Cet enfant, élevé en prince égyptien dans l’opulence et loin de la détresse, qui n’a pas la moindre conscience de son identité réelle, à un moment donné sort vers ses frères, incapable de rester au palais. Il commet même un acte dangereux, en sachant pertinemment qu’il risque la mort s’il est découvert. Tout cela le contraint finalement à fuir dans un endroit qu’il ne connaît pas.
La question se pose: Comment a-t-il appris le secret de son origine ? Et d’où lui vient cette sensibilité envers son peuple alors qu’il a grandi si loin de lui ?
La réponse est : telle est justement la grandeur de Moché. Comme Avraham, « père de la famille juive », est parvenu à la foi en D-ieu par lui-même, Moché, « père de la nation juive », était un être fondamentalement indépendant. De son for intérieur a jailli un profond sentiment d’appartenance envers son peuple, sans guide ni mentor.
Tout ce que Moché a accompli ne découle pas d’un nom que les hommes, ou même ses parents, lui auraient donné. Il a agi en accord avec la vérité intérieure qui résonnait en lui, et par conscience de répondre à l’appel divin. C’est pourquoi, dans le Haggadah de Pessa’h, Moché n’est jamais mentionné, et c’est également pourquoi sa sépulture est restée à jamais anonyme.

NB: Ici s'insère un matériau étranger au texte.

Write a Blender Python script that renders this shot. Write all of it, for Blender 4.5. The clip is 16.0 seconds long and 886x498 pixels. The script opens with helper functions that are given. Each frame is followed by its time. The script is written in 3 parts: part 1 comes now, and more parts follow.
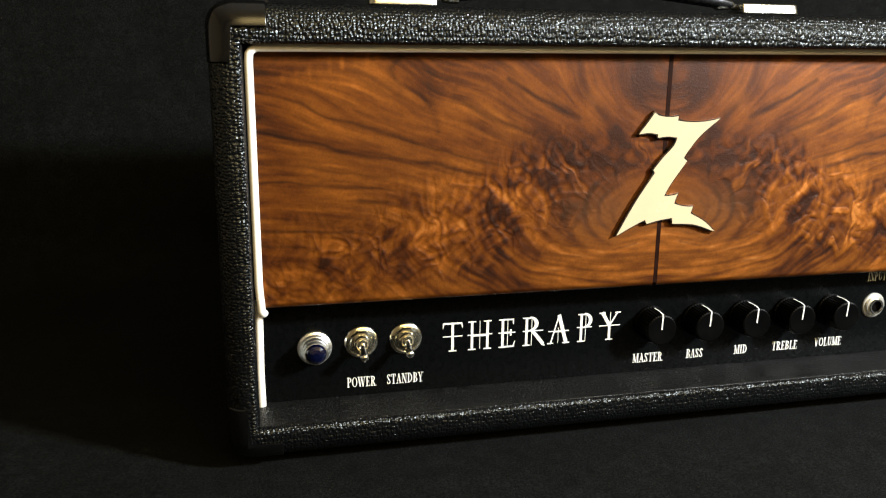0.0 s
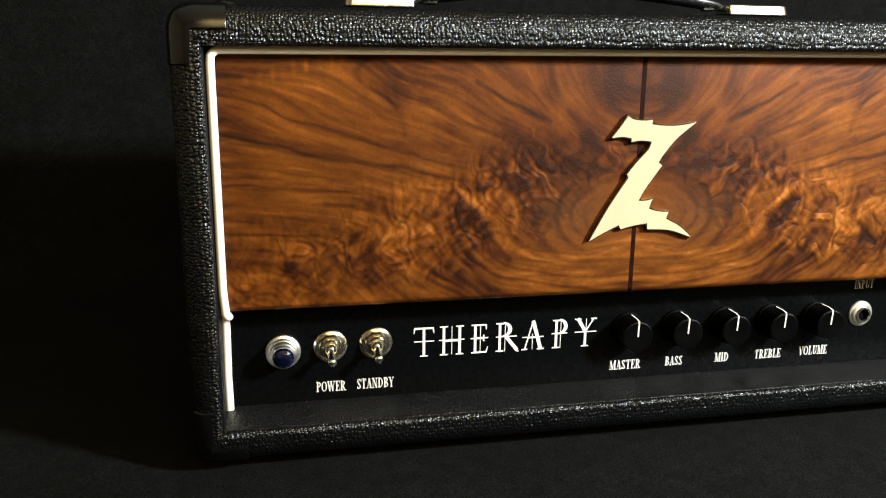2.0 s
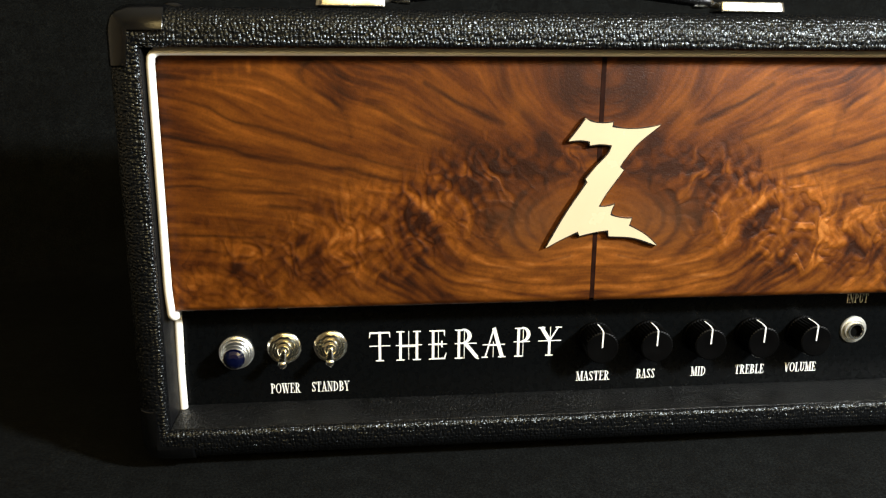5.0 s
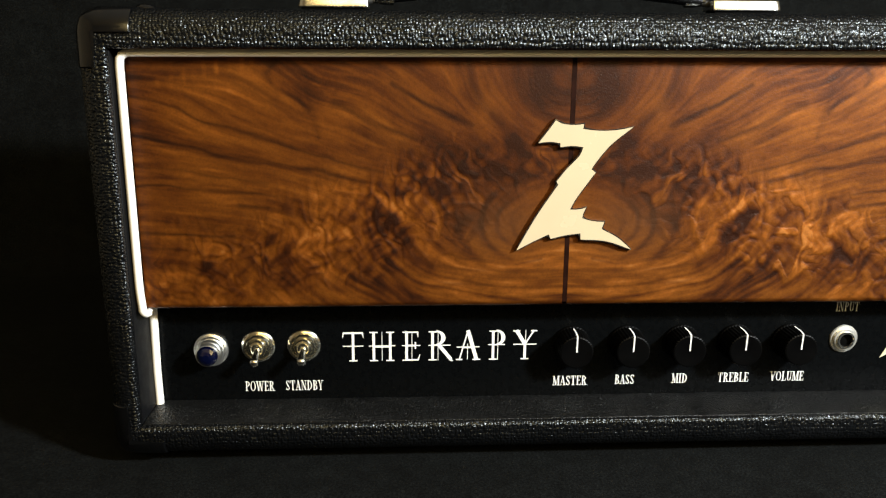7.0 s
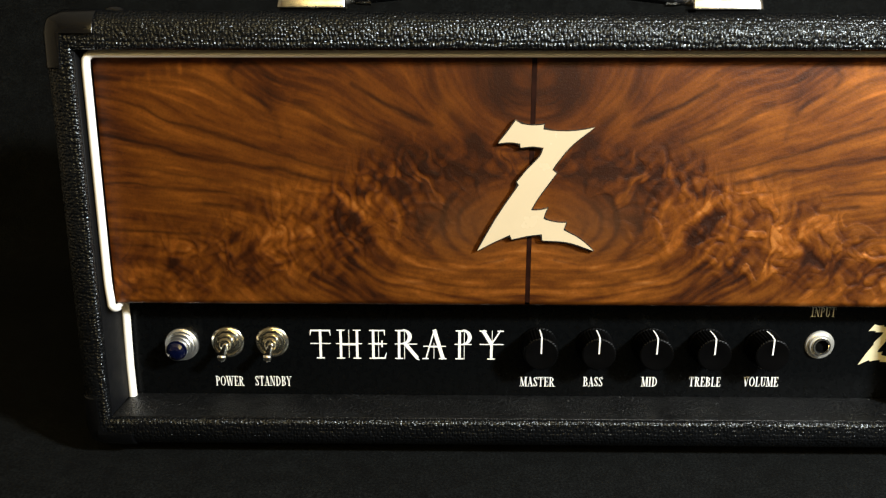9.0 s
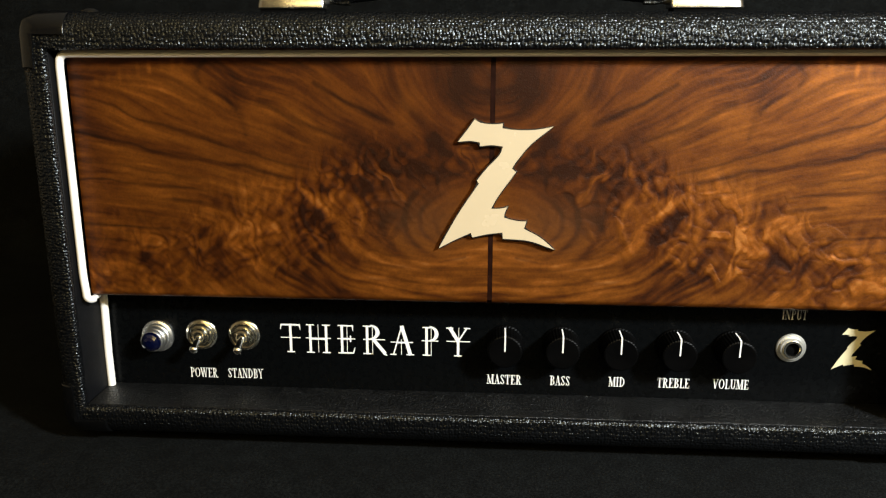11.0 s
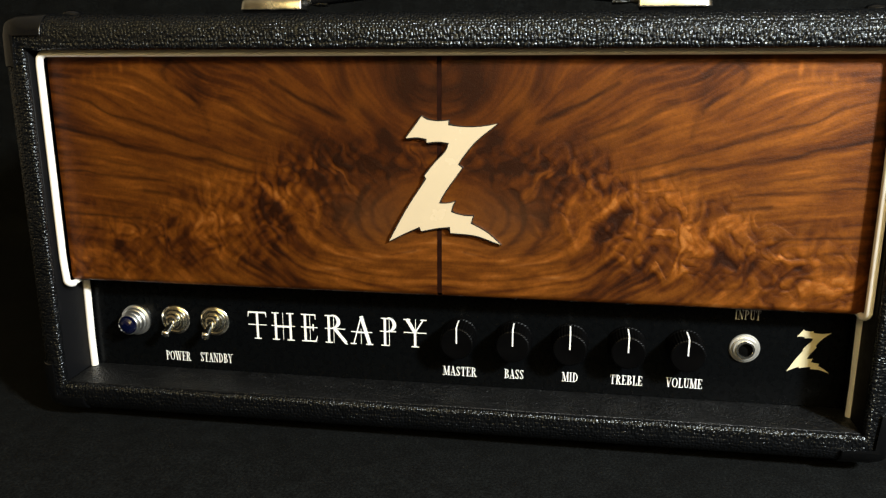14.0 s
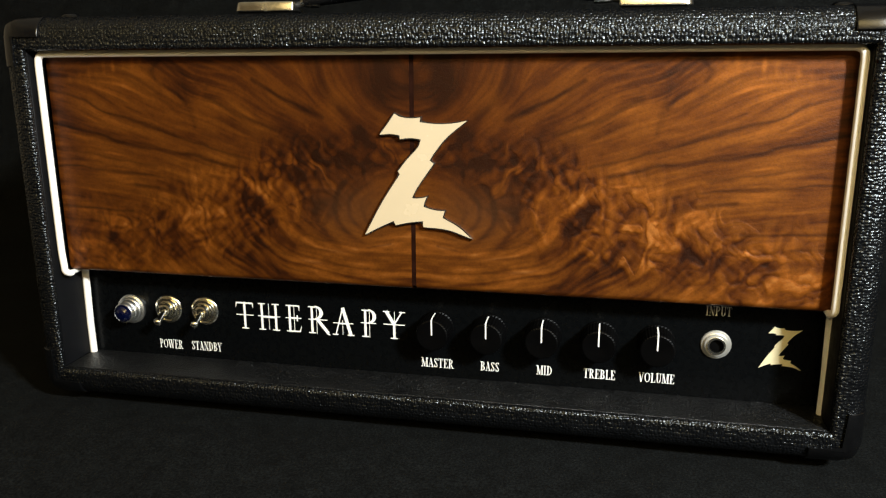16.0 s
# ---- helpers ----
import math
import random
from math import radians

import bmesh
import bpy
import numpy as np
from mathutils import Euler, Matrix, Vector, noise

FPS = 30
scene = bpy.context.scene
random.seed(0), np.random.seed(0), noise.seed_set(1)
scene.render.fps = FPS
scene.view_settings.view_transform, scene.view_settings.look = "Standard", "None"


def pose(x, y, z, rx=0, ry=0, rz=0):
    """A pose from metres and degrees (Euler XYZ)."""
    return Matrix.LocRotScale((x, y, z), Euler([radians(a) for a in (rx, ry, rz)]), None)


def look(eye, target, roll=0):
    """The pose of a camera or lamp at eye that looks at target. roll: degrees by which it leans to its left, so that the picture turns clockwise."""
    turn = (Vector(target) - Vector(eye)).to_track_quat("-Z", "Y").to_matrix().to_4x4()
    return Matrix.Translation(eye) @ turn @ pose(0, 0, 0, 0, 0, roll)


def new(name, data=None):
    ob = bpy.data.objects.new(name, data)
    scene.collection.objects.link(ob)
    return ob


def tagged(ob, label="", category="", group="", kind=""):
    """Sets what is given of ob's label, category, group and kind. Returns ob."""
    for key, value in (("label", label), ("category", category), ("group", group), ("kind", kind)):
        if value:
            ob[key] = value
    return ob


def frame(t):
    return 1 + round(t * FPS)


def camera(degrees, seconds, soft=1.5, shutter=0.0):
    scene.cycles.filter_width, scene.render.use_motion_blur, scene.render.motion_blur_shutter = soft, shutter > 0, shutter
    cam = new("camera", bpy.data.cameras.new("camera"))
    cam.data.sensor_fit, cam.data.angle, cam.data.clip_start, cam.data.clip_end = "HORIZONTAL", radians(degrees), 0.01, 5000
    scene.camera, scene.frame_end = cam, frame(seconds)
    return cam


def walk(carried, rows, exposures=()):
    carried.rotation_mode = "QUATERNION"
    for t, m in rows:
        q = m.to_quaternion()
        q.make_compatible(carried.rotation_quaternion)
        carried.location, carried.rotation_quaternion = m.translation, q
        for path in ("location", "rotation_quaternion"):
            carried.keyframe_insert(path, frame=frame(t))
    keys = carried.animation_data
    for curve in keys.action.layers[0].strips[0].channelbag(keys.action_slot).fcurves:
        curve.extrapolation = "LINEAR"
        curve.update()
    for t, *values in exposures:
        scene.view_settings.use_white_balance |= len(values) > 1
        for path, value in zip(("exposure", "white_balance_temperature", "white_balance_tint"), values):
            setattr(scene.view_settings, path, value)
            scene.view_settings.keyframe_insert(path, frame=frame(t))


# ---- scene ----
cam = camera(57.9, 16.0, soft=1.25)
METRES, EYE, TILT, LEAN, TURN = 0.415, 0.2702, 0.0, 0.0, -13.3
ROWS = [
    (0.0, 0.0, 0.0, 0.0, 0.14, -13.64, -0.56),
    (0.5, 0.0166, 0.0029, 0.0009, 0.15, -13.65, -0.55),
    (1.0, 0.0375, 0.0066, 0.0016, 0.4, -13.64, -0.59),
    (1.5, 0.0586, 0.0113, 0.0026, 1.02, -13.64, -0.6),
    (2.0, 0.085, 0.0172, 0.004, 1.71, -13.64, -0.62),
    (2.5, 0.1158, 0.0238, 0.0052, 2.53, -13.64, -0.63),
    (3.0, 0.1484, 0.0312, 0.0068, 3.4, -13.69, -0.62),
    (3.5, 0.1816, 0.0386, 0.0075, 4.29, -13.72, -0.58),
    (4.0, 0.2143, 0.0459, 0.0082, 5.16, -13.78, -0.53),
    (6.5, 0.369, 0.0778, 0.0126, 9.64, -13.87, -0.38),
    (7.0, 0.3997, 0.0841, 0.0136, 10.44, -13.94, -0.35),
    (7.5, 0.4326, 0.0905, 0.0148, 11.27, -14.02, -0.31),
    (8.0, 0.4651, 0.0965, 0.0158, 12.09, -14.07, -0.27),
    (8.5, 0.4971, 0.1017, 0.0161, 12.9, -14.05, -0.25),
    (9.0, 0.53, 0.1072, 0.0169, 13.68, -14.05, -0.24),
    (11.5, 0.6966, 0.1346, 0.0183, 17.86, -14.16, -0.06),
    (12.0, 0.7292, 0.1394, 0.0183, 18.68, -14.14, -0.03),
    (12.5, 0.7615, 0.1436, 0.0181, 19.51, -14.11, -0.01),
    (13.0, 0.7943, 0.1481, 0.0177, 20.36, -14.1, -0.01),
    (13.5, 0.827, 0.1524, 0.0171, 21.22, -14.1, 0.0),
    (14.0, 0.8601, 0.1564, 0.016, 22.05, -14.09, 0.04),
    (14.5, 0.8936, 0.1608, 0.0152, 22.89, -14.08, 0.1),
    (15.0, 0.927, 0.1648, 0.0146, 23.75, -14.07, 0.17),
    (15.5, 0.9581, 0.1684, 0.0138, 24.57, -14.06, 0.24),
    (16.0, 0.9842, 0.171, 0.0126, 25.29, -14.02, 0.29),
]
walk(cam, [(t, pose(-0.2785, -0.4915, EYE, TILT, LEAN, TURN) @ pose(METRES * x, METRES * y, METRES * z, 90 + pitch, roll, yaw)) for t, x, y, z, yaw, pitch, roll in ROWS],
     exposures=((0.0, 0.25), (4.0, 0.20), (6.5, 0.06), (9.0, -0.10), (11.5, -0.20), (16.0, -0.15)))


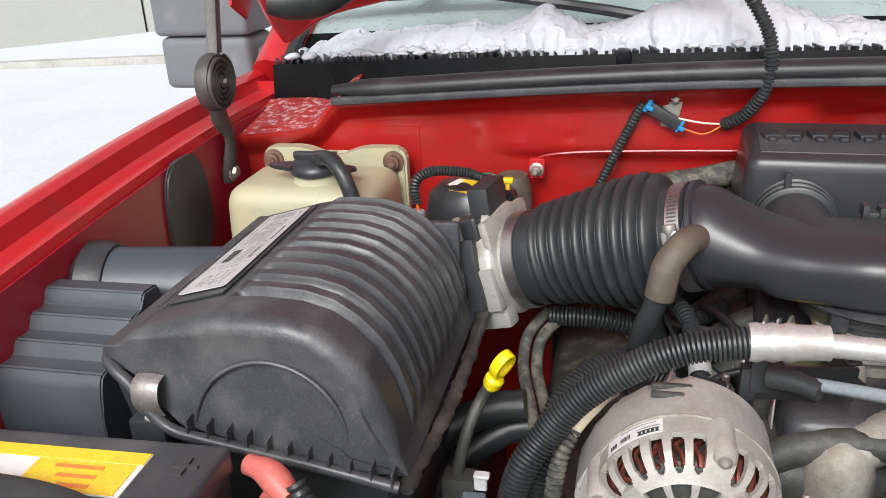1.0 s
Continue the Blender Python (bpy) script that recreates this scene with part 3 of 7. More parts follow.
def fender(side):
    """Front wing with its rain channel, inner lip and the apron below it."""
    s = side
    drop = (lambda y: 1.206 - 0.062 * step01(1.05 - y, 0.0, 0.95) - 0.10 * step01(0.35 - y, 0, 0.6)) if s < 0 else (lambda y: 1.216 - 0.064 * step01(1.05 - y, 0, 0.75) - 0.06 * (max(0.0, 0.45 - y) / 0.38) ** 2)
    crown = 0.79 if s < 0 else 0.835
    t = thing("front_fender", (s * 0.86, 0.6, 0.6), "red painted front fender, wet along its edge" if s < 0 else "dark red front fender with a wiring clip on its lip", "fender", "front fenders")
    prof = ((-0.042, -0.040), (-0.040, -0.028), (-0.022, -0.026), (-0.016, -0.024), (-0.012, -0.006), (-0.004, -0.0005), (0.006, -0.001), (0.03, -0.012), (0.06, -0.035), (0.085, -0.08), (0.1, -0.16), (0.11, -0.34), (0.10, -0.55))

    def f(u, v):
        y = -0.25 + 1.75 * u
        k = v * (len(prof) - 1)
        i = min(int(k), len(prof) - 2)
        a, b = prof[i], prof[i + 1]
        q = k - i
        x, z = a[0] + (b[0] - a[0]) * q, a[1] + (b[1] - a[1]) * q
        narrow = -0.10 * step01(0.4 - y, 0, 0.7)
        return V((s * (crown + narrow + x), y, drop(y) + z))
    part("outer_panel", thicken(grid(70, 36, f), 0.003), RED if s < 0 else RED_DEEP, t)

    def inner(u, v):
        y = -0.15 + 1.35 * u
        narrow = -0.10 * step01(0.4 - y, 0, 0.7)
        x = crown - 0.043 + narrow - 0.0 * v
        z = drop(y) - 0.038 - 0.68 * v
        x -= 0.03 * step01(v, 0.45, 0.9)
        x += 0.003 * noise3(y, z, 1, 7)
        return V((s * x, y, z))
    part("inner_apron", thicken(grid(60, 24, inner), 0.003), RED_DEEP, t)
    if s > 0:
        part("lower_liner", box(0.690, 0.700, -0.1, 0.62, 0.5, 0.965, 0.003, 1), IRON, t, "black inner fender liner")
    return t


fender_l = fender(-1)
fender_r = fender(1)


def fender_details():
    # foam pad over the opening on one apron, the dark opening in the other
    pad = sheet([(math.copysign(abs(math.cos(a)) ** 0.6, math.cos(a)) * 0.050, math.copysign(abs(math.sin(a)) ** 0.7, math.sin(a)) * 0.050) for a in [2 * math.pi * (k + 0.5) / 36 for k in range(36)]], 0.006, pose(-0.744, 0.855, 1.100, 90, 0, 90) @ Matrix.Diagonal((0.92, 1.3, 1, 1)), 0.002)
    solid("access_pad", pad, PLASTIC, "black rubber blanking pad on the red inner fender", "pad")
    r = []
    for cy, cz, w, h in ((0.853, 1.145, 0.050, 0.028),):
        o = []
        for k in range(32):
            a = 2 * math.pi * k / 32
            c, d = math.cos(a), math.sin(a)
            o.append((math.copysign(abs(c) ** 0.5, c) * w, math.copysign(abs(d) ** 0.5, d) * h))
        r.append(sheet(o, 0.004, pose(0.789, cy, cz, 90, 0, -90), 0.001))
        rim = []
        for k in range(33):
            a = 2 * math.pi * k / 32
            c, d = math.cos(a), math.sin(a)
            rim.append((0.788, cy + math.copysign(abs(c) ** 0.5, c) * (w + 0.004), cz + math.copysign(abs(d) ** 0.5, d) * (h + 0.004)))
        part("opening_rim", sweep(rim, 0.003, 8, 0.01), RED_DEEP, fender_r)
    part("opening", r[0], IRON, fender_r, "dark opening pressed into the inner fender")
    for s, y, z in ((1, 0.935, 1.145), (-1, 0.945, 1.125)):
        disc = lathe([(0.038, 0), (0.037, 0.35), (0.032, 0.6), (0.022, 0.62), (0.018, 0.95), (0.012, 1.0)], (s * 0.792, y, z), (s * 0.776, y, z), 32)
        part("pressed_boss", disc, RED_DEEP, fender_l if s < 0 else fender_r, "domed red pressing at the hinge mount")


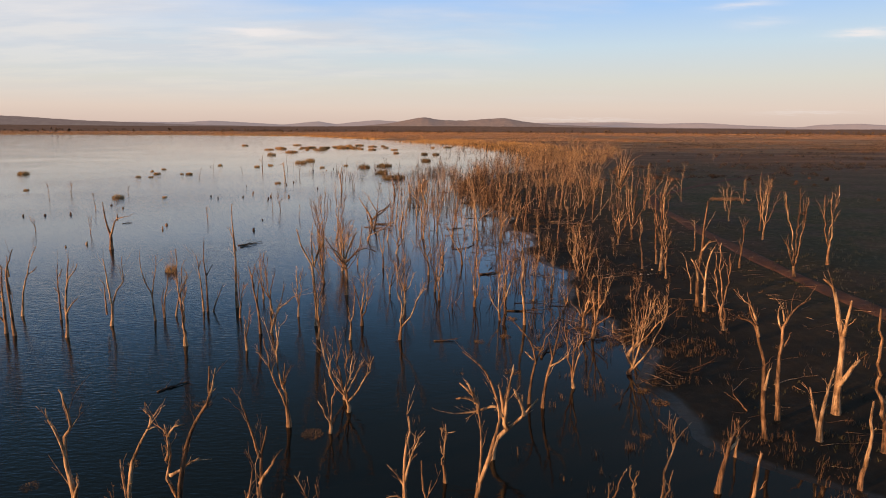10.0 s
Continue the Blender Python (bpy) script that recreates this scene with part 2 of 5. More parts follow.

Telle est l’infinie grandeur de Moché, résolument connecté à son essence intérieure. Son esprit, enflammé par une détermination inébranlable, le guida loin de l’opulence du palais, le rapprochant de l’amour sans limite qu’il portait à son peuple. Certes, au plus profond du tissu de l’esclavage se trouve la privation de noms, cruelle rupture de l’identité. Ainsi, préserver son nom devient la clé de la libération. Cependant ce voyage transformateur nécessite un leader capable d’aller encore plus loin : s’élever vers un royaume au-delà des limites du nom. Ce n’est que grâce à l’émergence d’un leader qui transcende les simples étiquettes que le degré ultime de libération peut est atteint. Moché, avec son lien résolu avec son essence intérieure, est devenu l’incarnation de ce leadership exalté, éclairant le chemin vers la véritable délivrance pour son peuple.